Дело в том, что эти ню не приукрашены, а преувеличены. Для Микеланджело зло заключалось не в «нехватке» чего-то: его ад состоял не из грязи. В человеческой пыли, поднятой ветром Страшного суда, угадывается тень Люцифера: день Последнего суда – это и конец Сатаны, отныне низвергнутого в свое царство мертвых. Нечто подобное могло бы выразить искусство, близкое к Мильтону или позднему Гюго, и Микеланджело предвосхитил его зрительный образ и выразил его через человека. Но человек Микеланджело – во всяком случае, на этой фреске, к которой не сводится его искусство, как искусство Шекспира не сводится к «Макбету», – представляет собой антипод «смирившегося» человека Рафаэля; в нем – смысл мучительной тайны, не поддающейся разгадке. Человек Рафаэля спасен Новым Заветом; человек Микеланджело приобретает масштаб и глубину через Ветхий Завет, вынужденный стать ярчайшим выражением собственной драмы, в которой слышны отзвуки драмы всемирной. Он – герой, но не в той мере, в какой определяет свое положение, а в той, в какой несет ответственность за его пугающее величие. Для Микеланджело искусство – способ откровения: он пишет его лицо на лоскутах содранной кожи святого Варфоломея, повернутого не к Христу, а к зрителю. Ничто не демонстрирует поиск гением глубокого смысла так наглядно, как сравнение готической иронии скелетов Синьорелли и серьезности нижней части фрески Микеланджело, задающей тон всей ее полифонии: это созерцание Смерти человеком, которому ни испуганная толпа, ни Высший судия не способны помешать вглядываться, словно зачарованному, в ее неумолимый лик.

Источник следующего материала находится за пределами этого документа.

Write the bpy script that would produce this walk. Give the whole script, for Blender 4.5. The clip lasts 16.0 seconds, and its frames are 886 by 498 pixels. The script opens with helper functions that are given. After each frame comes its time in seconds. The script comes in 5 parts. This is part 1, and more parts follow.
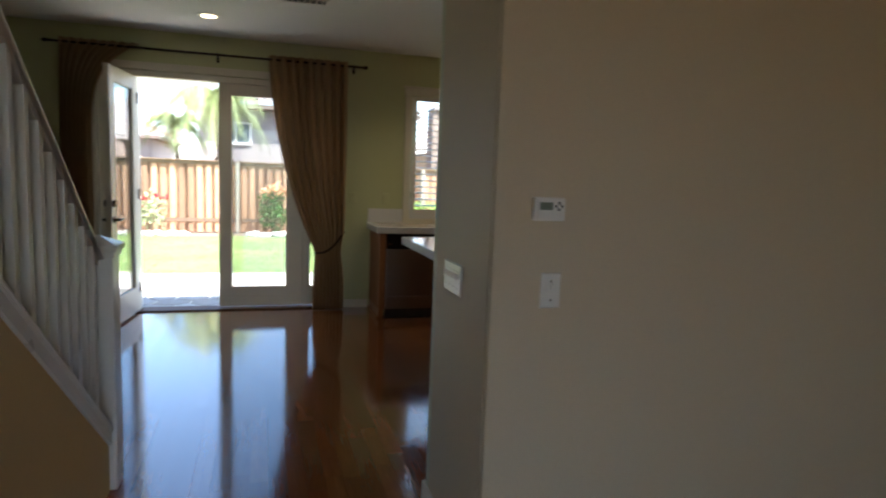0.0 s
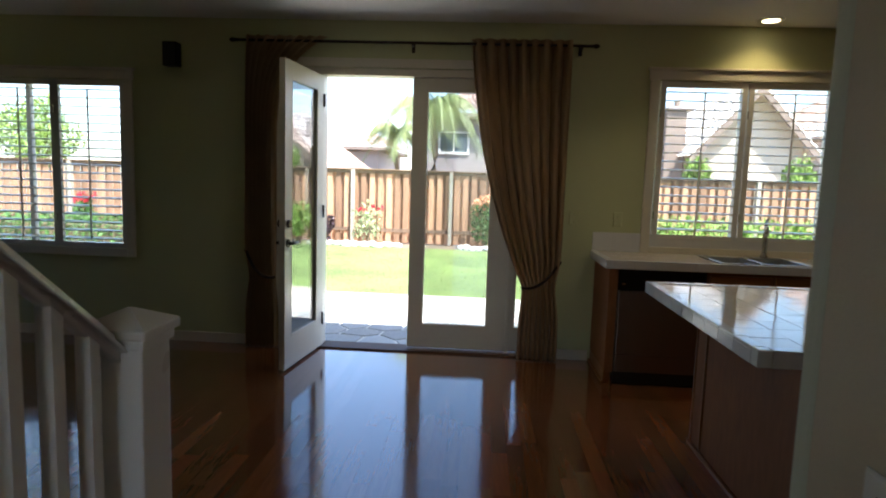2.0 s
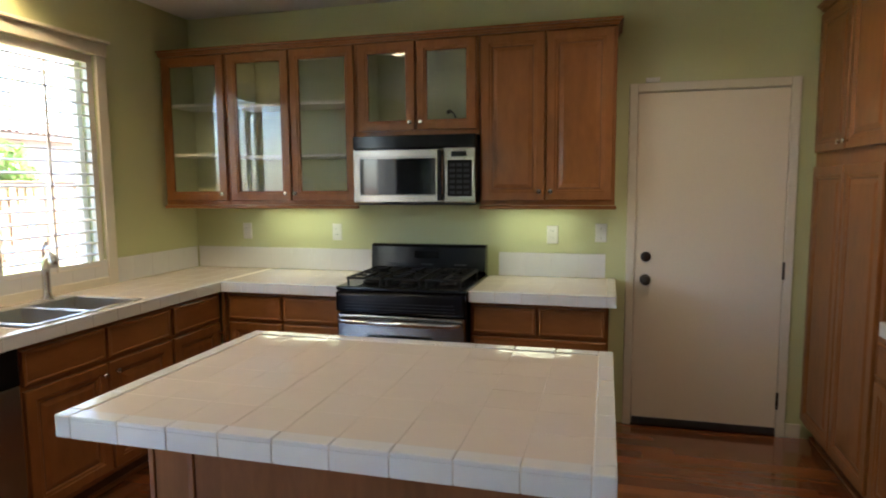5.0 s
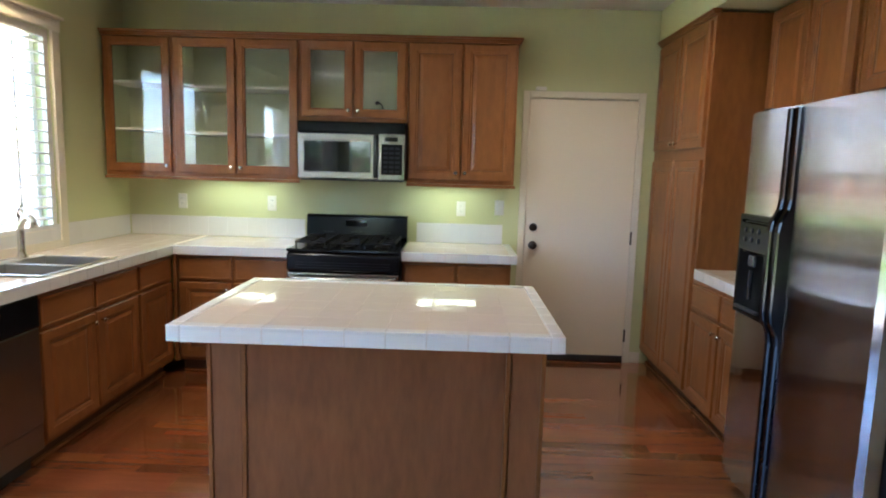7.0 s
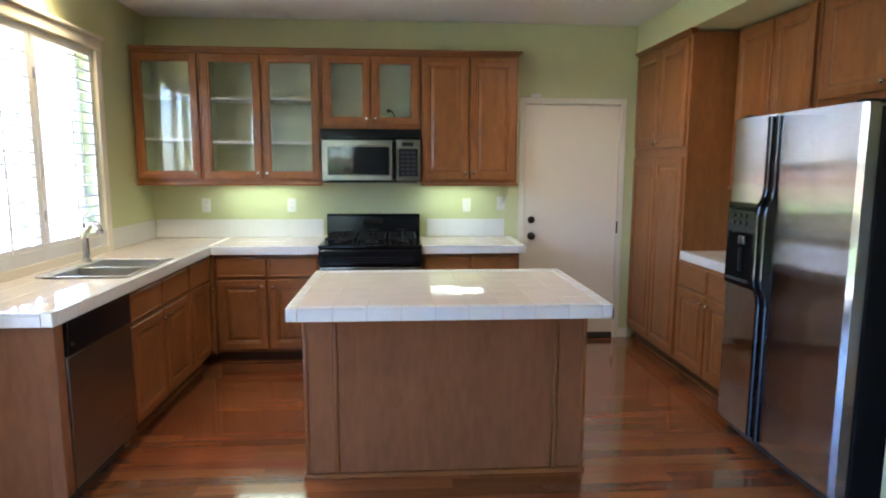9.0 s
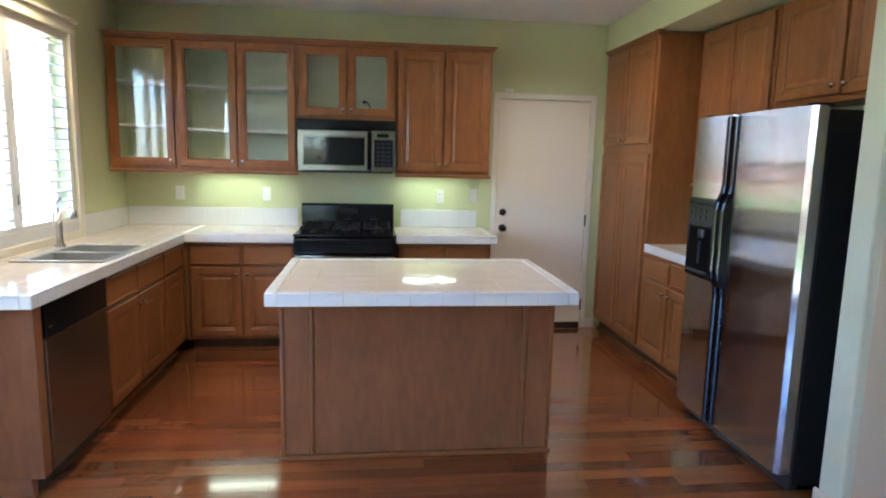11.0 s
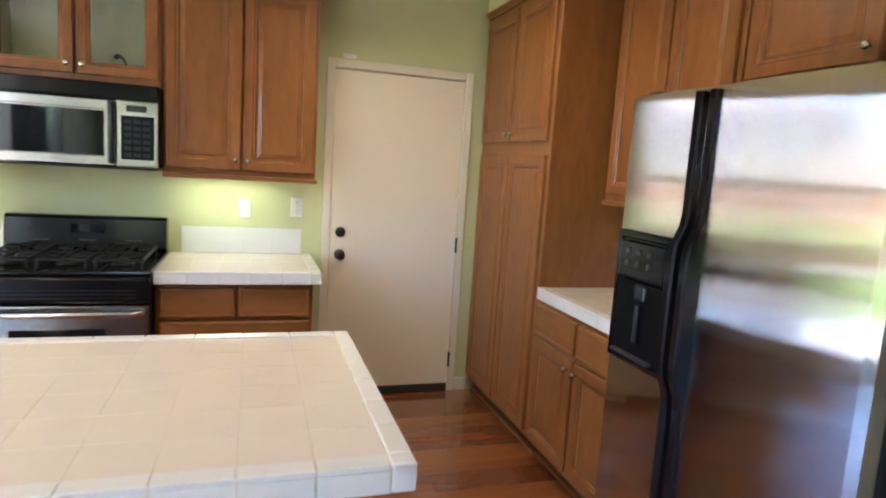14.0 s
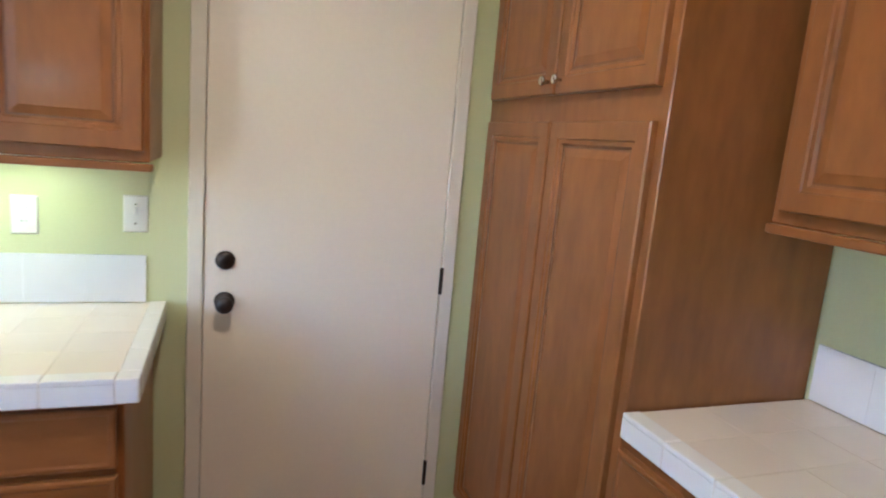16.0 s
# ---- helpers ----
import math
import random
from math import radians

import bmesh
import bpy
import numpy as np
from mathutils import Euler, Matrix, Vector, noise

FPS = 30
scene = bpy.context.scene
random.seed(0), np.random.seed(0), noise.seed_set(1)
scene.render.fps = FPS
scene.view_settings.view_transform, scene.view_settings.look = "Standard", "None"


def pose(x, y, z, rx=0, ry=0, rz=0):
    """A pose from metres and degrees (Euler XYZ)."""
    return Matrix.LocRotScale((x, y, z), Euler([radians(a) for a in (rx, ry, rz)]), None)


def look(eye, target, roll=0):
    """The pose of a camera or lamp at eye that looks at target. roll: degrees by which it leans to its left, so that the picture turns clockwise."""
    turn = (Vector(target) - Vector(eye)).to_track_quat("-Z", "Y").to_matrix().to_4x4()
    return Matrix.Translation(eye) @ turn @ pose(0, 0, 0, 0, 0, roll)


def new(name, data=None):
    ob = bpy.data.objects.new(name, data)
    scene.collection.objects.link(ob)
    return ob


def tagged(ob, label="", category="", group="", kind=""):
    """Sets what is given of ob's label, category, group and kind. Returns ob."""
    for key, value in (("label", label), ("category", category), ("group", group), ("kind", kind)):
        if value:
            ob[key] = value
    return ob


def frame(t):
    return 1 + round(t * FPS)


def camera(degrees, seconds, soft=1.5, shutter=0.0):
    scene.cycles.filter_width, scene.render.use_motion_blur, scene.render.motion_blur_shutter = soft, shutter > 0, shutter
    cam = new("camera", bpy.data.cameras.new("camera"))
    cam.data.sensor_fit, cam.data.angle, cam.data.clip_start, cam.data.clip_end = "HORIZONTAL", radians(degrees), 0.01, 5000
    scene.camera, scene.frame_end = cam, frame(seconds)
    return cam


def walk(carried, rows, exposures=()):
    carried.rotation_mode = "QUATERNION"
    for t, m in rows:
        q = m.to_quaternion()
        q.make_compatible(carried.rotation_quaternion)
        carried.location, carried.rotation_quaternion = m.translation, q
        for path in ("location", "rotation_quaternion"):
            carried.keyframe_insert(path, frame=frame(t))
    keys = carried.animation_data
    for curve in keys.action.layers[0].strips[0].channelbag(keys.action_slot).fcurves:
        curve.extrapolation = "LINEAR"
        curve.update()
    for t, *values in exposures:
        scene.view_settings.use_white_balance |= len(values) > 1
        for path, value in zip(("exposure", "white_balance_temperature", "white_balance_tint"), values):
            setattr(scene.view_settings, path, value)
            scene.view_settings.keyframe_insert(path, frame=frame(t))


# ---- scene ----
cam = camera(72.0, 16.0, soft=2.0, shutter=0.25)
ROWS = [
    (0.0, pose(6.436, -3.770, 1.395, 83.51, -2.14, 73.56)),
    (0.5, pose(6.114, -3.640, 1.424, 82.94, -2.58, 85.32)),
    (1.0, pose(5.766, -3.584, 1.425, 84.67, -1.83, 88.69)),
    (1.5, pose(5.329, -3.582, 1.441, 85.21, -1.45, 91.01)),
    (2.0, pose(4.968, -3.589, 1.437, 83.57, -1.85, 93.73)),
    (2.5, pose(4.620, -3.684, 1.472, 81.89, -1.07, 85.71)),
    (3.0, pose(4.098, -3.771, 1.430, 83.30, -2.65, 77.33)),
    (3.5, pose(3.953, -3.774, 1.479, 83.30, -2.33, 61.37)),
    (4.0, pose(3.488, -3.839, 1.507, 83.57, -1.68, 41.96)),
    (4.5, pose(3.175, -3.773, 1.494, 85.12, -0.33, 29.33)),
    (5.0, pose(2.916, -3.872, 1.497, 84.00, 0.45, 14.99)),
    (7.5, pose(2.380, -4.997, 1.481, 82.48, -1.14, 0.08)),
    (8.0, pose(2.162, -5.194, 1.528, 82.66, -0.43, -1.90)),
    (10.5, pose(2.000, -5.179, 1.453, 81.70, -0.96, -5.52)),
    (11.0, pose(2.012, -5.292, 1.499, 81.68, -1.32, -6.46)),
    (11.5, pose(2.005, -5.151, 1.461, 82.66, -1.63, -7.24)),
    (12.0, pose(2.057, -5.094, 1.479, 81.23, -1.35, -8.06)),
    (12.5, pose(2.212, -4.866, 1.513, 82.12, -2.56, -8.68)),
    (13.0, pose(2.256, -4.546, 1.514, 82.57, -2.39, -14.54)),
    (13.5, pose(2.455, -4.135, 1.515, 82.40, -1.98, -17.80)),
    (14.0, pose(2.626, -3.748, 1.495, 82.24, -3.59, -17.21)),
    (14.5, pose(2.802, -3.276, 1.470, 84.49, -5.19, -19.87)),
    (15.0, pose(2.977, -2.938, 1.465, 83.48, -3.56, -17.25)),
    (15.5, pose(3.103, -2.542, 1.490, 81.43, -3.41, -13.69)),
    (16.0, pose(3.149, -2.087, 1.493, 80.11, -4.90, -19.10)),
]
walk(cam, ROWS, exposures=[(0.0, 2.3, 5950, 10), (0.5, 2.0, 6500, 13), (1.5, 2.05, 6050, 10), (2.5, 1.85, 5900, 10), (3.5, 2.05, 6200, 13), (4.0, 3.35, 6450, 20), (4.3, 3.55, 6400, 19), (5.0, 3.85, 6000, 15),
    (7.5, 4.5, 5300, 14), (11.0, 4.6, 5100, 15), (13.0, 4.75, 5400, 15), (14.0, 4.95, 5700, 15), (15.0, 4.95, 5850, 19), (16.0, 4.95, 5100, 17)])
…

Но это уникальный судия, в образе которого меняется не только лицо, но и значение Христа и, как следствие, окружающих его фигур. Как бы родственны они ни были изображениям ню на своде, как бы их лица ни напоминали лица пророков, они приобретают совершенно иное значение, потому что следуют за Христом, а не возвещают его приход. Трудно вообразить, чтобы этот судия Израиля мог появиться над «Грешниками» Синьорелли, вместе с острокрылыми демонами и рыцарями из «Золотой легенды»; так же невозможно представить себе, чтобы вокруг него были изображены ню, характерные для соборов, и даже несчастная людская толпа из Орвието. Боязливое готическое ню всегда показывает человека жалким, и даже в романском искусстве Отёна души грешников жестикуляцией напоминают детей. Но в грешниках Микеланджело, сотрясаемых ужасом, нет покорности, а нависающая над ними карающая длань возникает, через образы Анджелико, из более отдаленного прошлого: та же длань испепелила восставших ангелов.

Падение ангелов должно было находиться напротив сцены Страшного суда. Но почему должно? Оно там и есть. Микеланджело стирает с христианства вековой налет волшебства. Его героический Христос – это не победитель монстров, а победитель человека, самая греховность которого тоже делает его героем; это победитель остатков болезненной гордыни, унаследованной от Прометея. Страшнее всего в этих ню, окаменелых, несмотря на судороги, как и женская фигура в «Великом потопе», не похоть, им неведомая, – Синьорелли в этом смысле не так прямолинеен, – а эпичность, привнесенная в августинианскую концепцию. Человек здесь «настолько замаран в грехе, что даже его любовь, лишенная благодати, способна замарать Бога»; он находит себе подобных в полном одиночестве. Он возвеличен, но не спасен. Говорят, что, когда с фрески сняли драпировки, папа упал на колени и принялся молиться. Примерно в это же время, по всей видимости, терзался размышлениями Лютер… Единственным ответом на «Страшный суд» может быть только благодать.